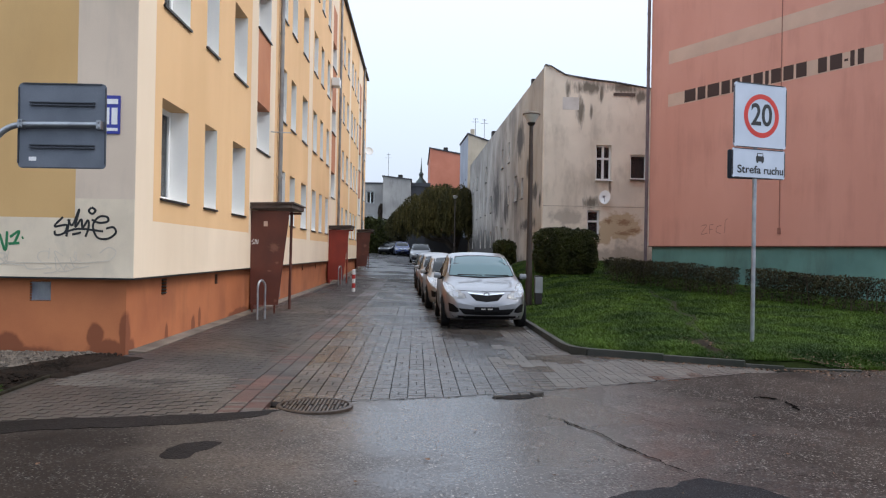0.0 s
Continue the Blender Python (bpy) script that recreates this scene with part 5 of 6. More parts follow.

...

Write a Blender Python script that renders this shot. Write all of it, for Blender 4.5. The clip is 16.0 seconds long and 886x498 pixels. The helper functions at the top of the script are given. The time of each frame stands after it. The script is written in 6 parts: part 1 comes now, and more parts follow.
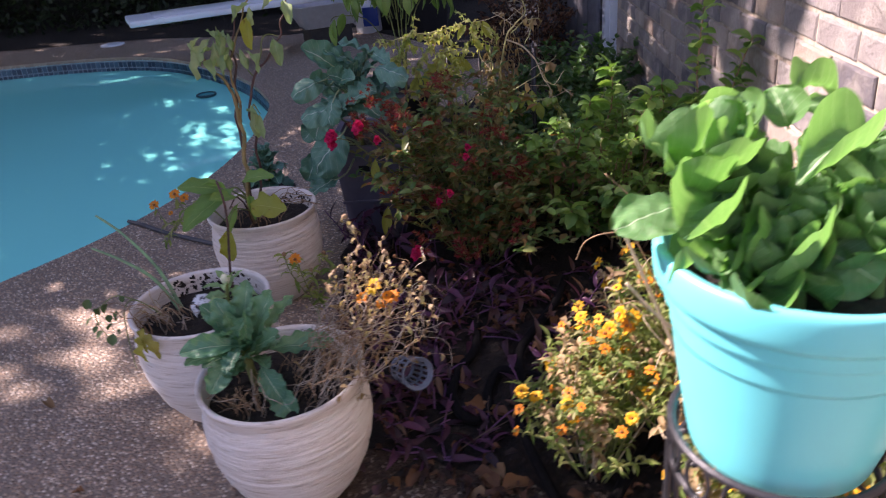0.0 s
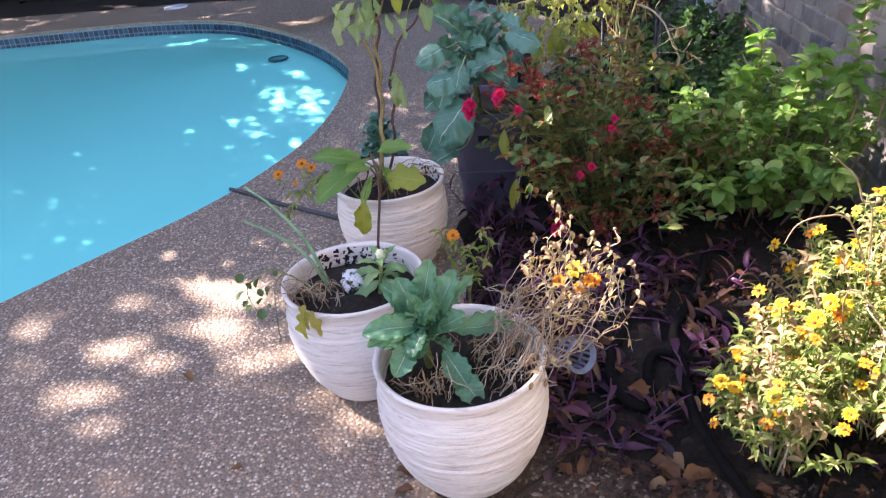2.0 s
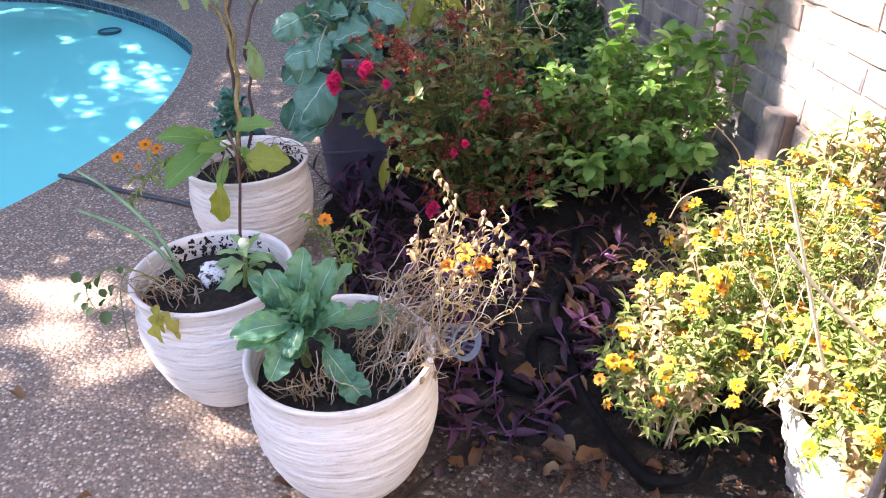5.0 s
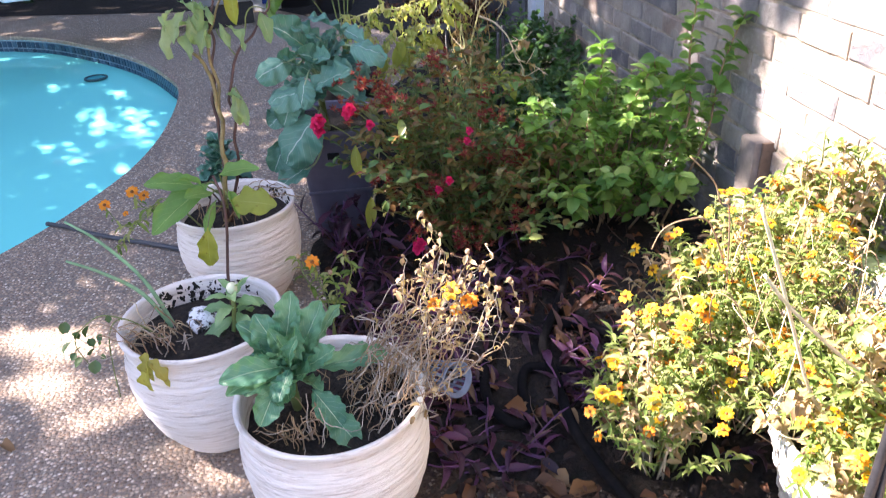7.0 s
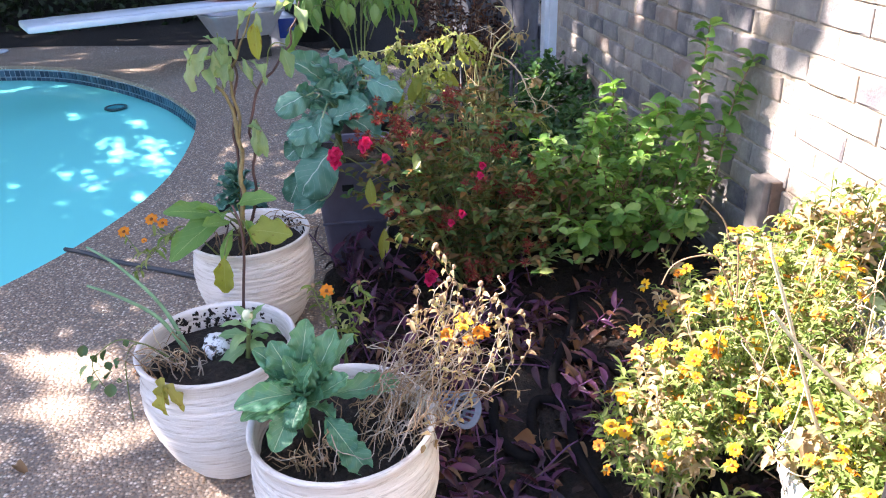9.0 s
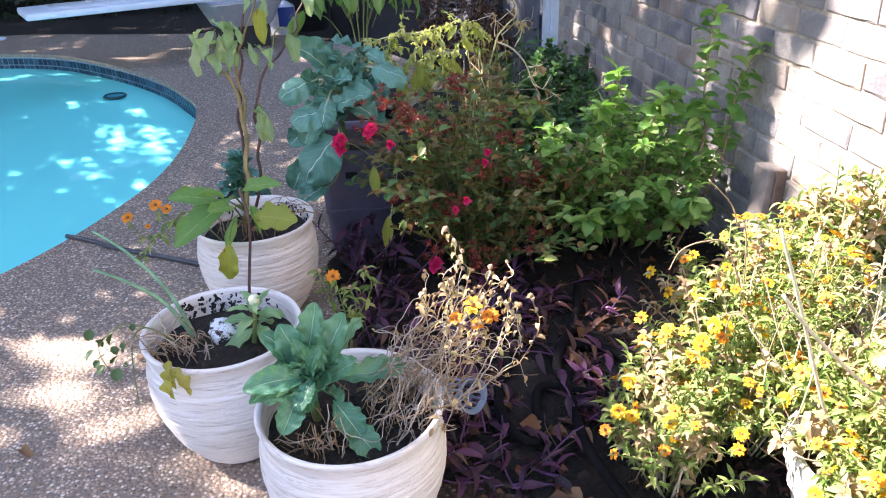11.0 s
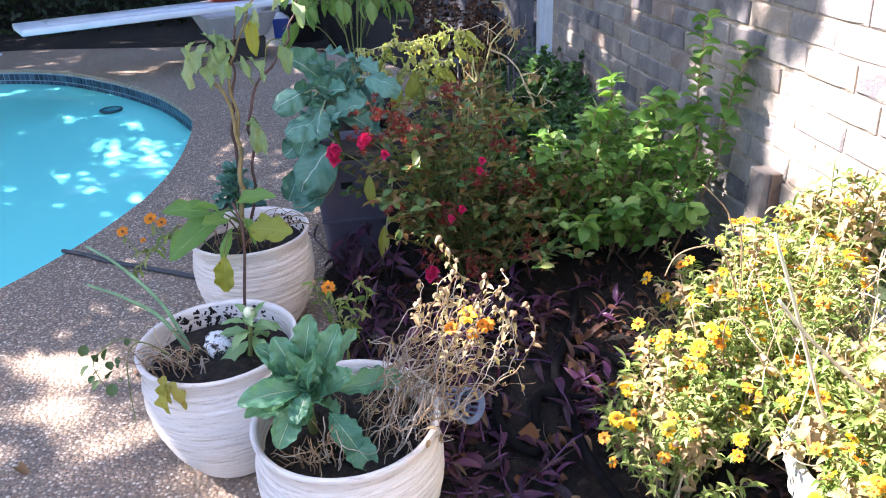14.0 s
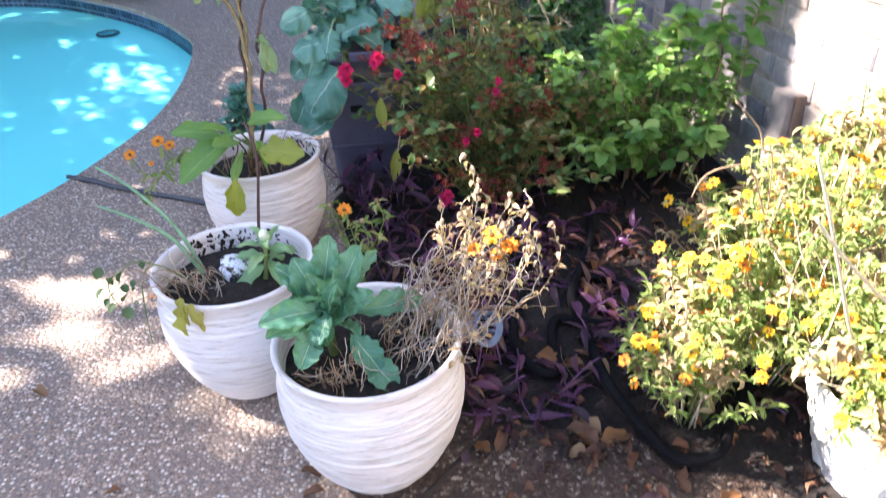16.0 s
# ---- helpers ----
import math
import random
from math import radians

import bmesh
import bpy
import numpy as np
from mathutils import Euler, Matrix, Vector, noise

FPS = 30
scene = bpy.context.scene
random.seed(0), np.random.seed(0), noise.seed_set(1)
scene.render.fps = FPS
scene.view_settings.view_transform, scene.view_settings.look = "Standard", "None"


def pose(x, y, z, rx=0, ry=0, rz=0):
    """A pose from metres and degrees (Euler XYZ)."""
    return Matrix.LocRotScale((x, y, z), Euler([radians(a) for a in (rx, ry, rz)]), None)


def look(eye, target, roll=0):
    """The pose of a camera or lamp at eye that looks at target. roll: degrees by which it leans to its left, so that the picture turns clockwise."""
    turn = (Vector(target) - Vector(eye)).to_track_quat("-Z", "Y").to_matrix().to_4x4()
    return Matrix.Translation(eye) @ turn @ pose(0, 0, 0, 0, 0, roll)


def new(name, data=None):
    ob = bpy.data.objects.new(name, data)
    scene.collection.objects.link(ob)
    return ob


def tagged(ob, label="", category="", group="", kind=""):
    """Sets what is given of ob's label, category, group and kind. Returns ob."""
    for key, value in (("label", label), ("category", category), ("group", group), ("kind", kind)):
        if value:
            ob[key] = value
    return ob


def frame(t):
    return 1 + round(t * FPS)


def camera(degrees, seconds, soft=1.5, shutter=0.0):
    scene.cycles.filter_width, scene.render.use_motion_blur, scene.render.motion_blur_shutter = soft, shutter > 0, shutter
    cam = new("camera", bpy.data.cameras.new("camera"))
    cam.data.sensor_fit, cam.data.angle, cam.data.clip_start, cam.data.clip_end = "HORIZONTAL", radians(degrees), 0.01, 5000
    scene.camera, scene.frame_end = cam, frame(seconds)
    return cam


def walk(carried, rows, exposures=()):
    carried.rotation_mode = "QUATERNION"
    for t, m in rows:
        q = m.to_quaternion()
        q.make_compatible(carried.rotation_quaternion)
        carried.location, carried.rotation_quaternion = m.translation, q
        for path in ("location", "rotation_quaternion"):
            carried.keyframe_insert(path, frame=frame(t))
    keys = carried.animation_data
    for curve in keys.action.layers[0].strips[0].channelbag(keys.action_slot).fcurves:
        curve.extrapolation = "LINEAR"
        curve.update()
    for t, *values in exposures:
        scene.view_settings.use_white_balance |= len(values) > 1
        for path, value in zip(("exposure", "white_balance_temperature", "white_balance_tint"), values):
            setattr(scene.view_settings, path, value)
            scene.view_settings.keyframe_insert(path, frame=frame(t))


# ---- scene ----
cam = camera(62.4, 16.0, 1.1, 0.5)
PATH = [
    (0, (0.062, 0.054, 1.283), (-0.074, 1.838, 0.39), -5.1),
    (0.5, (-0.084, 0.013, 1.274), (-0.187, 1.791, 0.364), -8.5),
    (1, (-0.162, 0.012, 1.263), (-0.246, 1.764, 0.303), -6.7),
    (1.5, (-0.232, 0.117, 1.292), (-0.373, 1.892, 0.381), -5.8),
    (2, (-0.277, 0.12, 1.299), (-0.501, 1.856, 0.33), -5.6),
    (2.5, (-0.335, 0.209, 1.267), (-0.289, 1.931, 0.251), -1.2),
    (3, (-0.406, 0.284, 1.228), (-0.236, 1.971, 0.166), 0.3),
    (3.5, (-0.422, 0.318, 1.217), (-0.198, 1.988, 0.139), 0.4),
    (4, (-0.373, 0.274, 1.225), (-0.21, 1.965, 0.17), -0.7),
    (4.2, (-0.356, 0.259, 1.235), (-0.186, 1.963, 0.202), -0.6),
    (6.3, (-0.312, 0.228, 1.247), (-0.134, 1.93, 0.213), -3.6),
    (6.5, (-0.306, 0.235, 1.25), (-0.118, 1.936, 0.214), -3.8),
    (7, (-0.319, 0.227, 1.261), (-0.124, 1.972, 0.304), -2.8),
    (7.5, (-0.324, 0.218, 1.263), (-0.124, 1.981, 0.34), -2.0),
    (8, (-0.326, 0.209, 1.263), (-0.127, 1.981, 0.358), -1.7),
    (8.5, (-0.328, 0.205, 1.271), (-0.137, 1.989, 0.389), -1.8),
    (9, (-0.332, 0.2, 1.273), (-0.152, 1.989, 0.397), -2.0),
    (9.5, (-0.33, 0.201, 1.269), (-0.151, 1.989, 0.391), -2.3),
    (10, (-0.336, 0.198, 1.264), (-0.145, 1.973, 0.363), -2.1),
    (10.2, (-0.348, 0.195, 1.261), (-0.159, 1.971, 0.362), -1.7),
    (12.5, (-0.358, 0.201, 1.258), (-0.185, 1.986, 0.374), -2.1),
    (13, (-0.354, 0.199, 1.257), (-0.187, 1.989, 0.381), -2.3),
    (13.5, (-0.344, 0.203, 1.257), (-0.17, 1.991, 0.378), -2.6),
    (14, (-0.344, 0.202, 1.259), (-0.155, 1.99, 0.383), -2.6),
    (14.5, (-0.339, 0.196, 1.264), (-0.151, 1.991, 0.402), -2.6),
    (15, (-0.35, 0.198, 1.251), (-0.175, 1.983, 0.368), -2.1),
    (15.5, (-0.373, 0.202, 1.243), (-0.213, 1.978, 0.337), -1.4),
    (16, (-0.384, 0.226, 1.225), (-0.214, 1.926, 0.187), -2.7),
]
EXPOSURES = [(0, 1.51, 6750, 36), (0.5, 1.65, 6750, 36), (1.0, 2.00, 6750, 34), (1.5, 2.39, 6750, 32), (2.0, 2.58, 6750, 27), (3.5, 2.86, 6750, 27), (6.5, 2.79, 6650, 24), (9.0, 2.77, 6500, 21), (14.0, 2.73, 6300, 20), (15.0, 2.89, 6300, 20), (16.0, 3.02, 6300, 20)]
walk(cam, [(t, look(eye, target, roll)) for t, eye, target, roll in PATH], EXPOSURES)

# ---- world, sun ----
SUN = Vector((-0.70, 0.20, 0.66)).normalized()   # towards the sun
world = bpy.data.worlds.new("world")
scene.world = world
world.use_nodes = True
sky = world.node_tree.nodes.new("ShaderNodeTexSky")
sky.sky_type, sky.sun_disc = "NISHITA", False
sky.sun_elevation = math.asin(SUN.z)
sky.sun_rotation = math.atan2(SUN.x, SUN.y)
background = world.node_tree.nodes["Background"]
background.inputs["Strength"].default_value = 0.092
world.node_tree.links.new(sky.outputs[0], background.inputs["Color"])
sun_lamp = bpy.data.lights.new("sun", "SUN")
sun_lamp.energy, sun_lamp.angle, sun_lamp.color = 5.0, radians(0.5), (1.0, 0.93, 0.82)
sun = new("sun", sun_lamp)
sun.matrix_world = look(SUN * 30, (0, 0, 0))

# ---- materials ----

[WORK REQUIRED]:
Begin at the line containing "import numpy as np", end at the line containing "curve.update()", and reproduce every line in that range exactly, both ends included.

[OUTPUT OF THE TASK]:
import numpy as np
from mathutils import Euler, Matrix, Vector, noise

FPS = 30
scene = bpy.context.scene
random.seed(0), np.random.seed(0), noise.seed_set(1)
scene.render.fps = FPS
scene.view_settings.view_transform, scene.view_settings.look = "Standard", "None"


def pose(x, y, z, rx=0, ry=0, rz=0):
    """A pose from metres and degrees (Euler XYZ)."""
    return Matrix.LocRotScale((x, y, z), Euler([radians(a) for a in (rx, ry, rz)]), None)


def look(eye, target, roll=0):
    """The pose of a camera or lamp at eye that looks at target. roll: degrees by which it leans to its left, so that the picture turns clockwise."""
    turn = (Vector(target) - Vector(eye)).to_track_quat("-Z", "Y").to_matrix().to_4x4()
    return Matrix.Translation(eye) @ turn @ pose(0, 0, 0, 0, 0, roll)


def new(name, data=None):
    ob = bpy.data.objects.new(name, data)
    scene.collection.objects.link(ob)
    return ob


def tagged(ob, label="", category="", group="", kind=""):
    """Sets what is given of ob's label, category, group and kind. Returns ob."""
    for key, value in (("label", label), ("category", category), ("group", group), ("kind", kind)):
        if value:
            ob[key] = value
    return ob


def frame(t):
    return 1 + round(t * FPS)


def camera(degrees, seconds, soft=1.5, shutter=0.0):
    scene.cycles.filter_width, scene.render.use_motion_blur, scene.render.motion_blur_shutter = soft, shutter > 0, shutter
    cam = new("camera", bpy.data.cameras.new("camera"))
    cam.data.sensor_fit, cam.data.angle, cam.data.clip_start, cam.data.clip_end = "HORIZONTAL", radians(degrees), 0.01, 5000
    scene.camera, scene.frame_end = cam, frame(seconds)
    return cam


def walk(carried, rows, exposures=()):
    carried.rotation_mode = "QUATERNION"
    for t, m in rows:
        q = m.to_quaternion()
        q.make_compatible(carried.rotation_quaternion)
        carried.location, carried.rotation_quaternion = m.translation, q
        for path in ("location", "rotation_quaternion"):
            carried.keyframe_insert(path, frame=frame(t))
    keys = carried.animation_data
    for curve in keys.action.layers[0].strips[0].channelbag(keys.action_slot).fcurves:
        curve.extrapolation = "LINEAR"
        curve.update()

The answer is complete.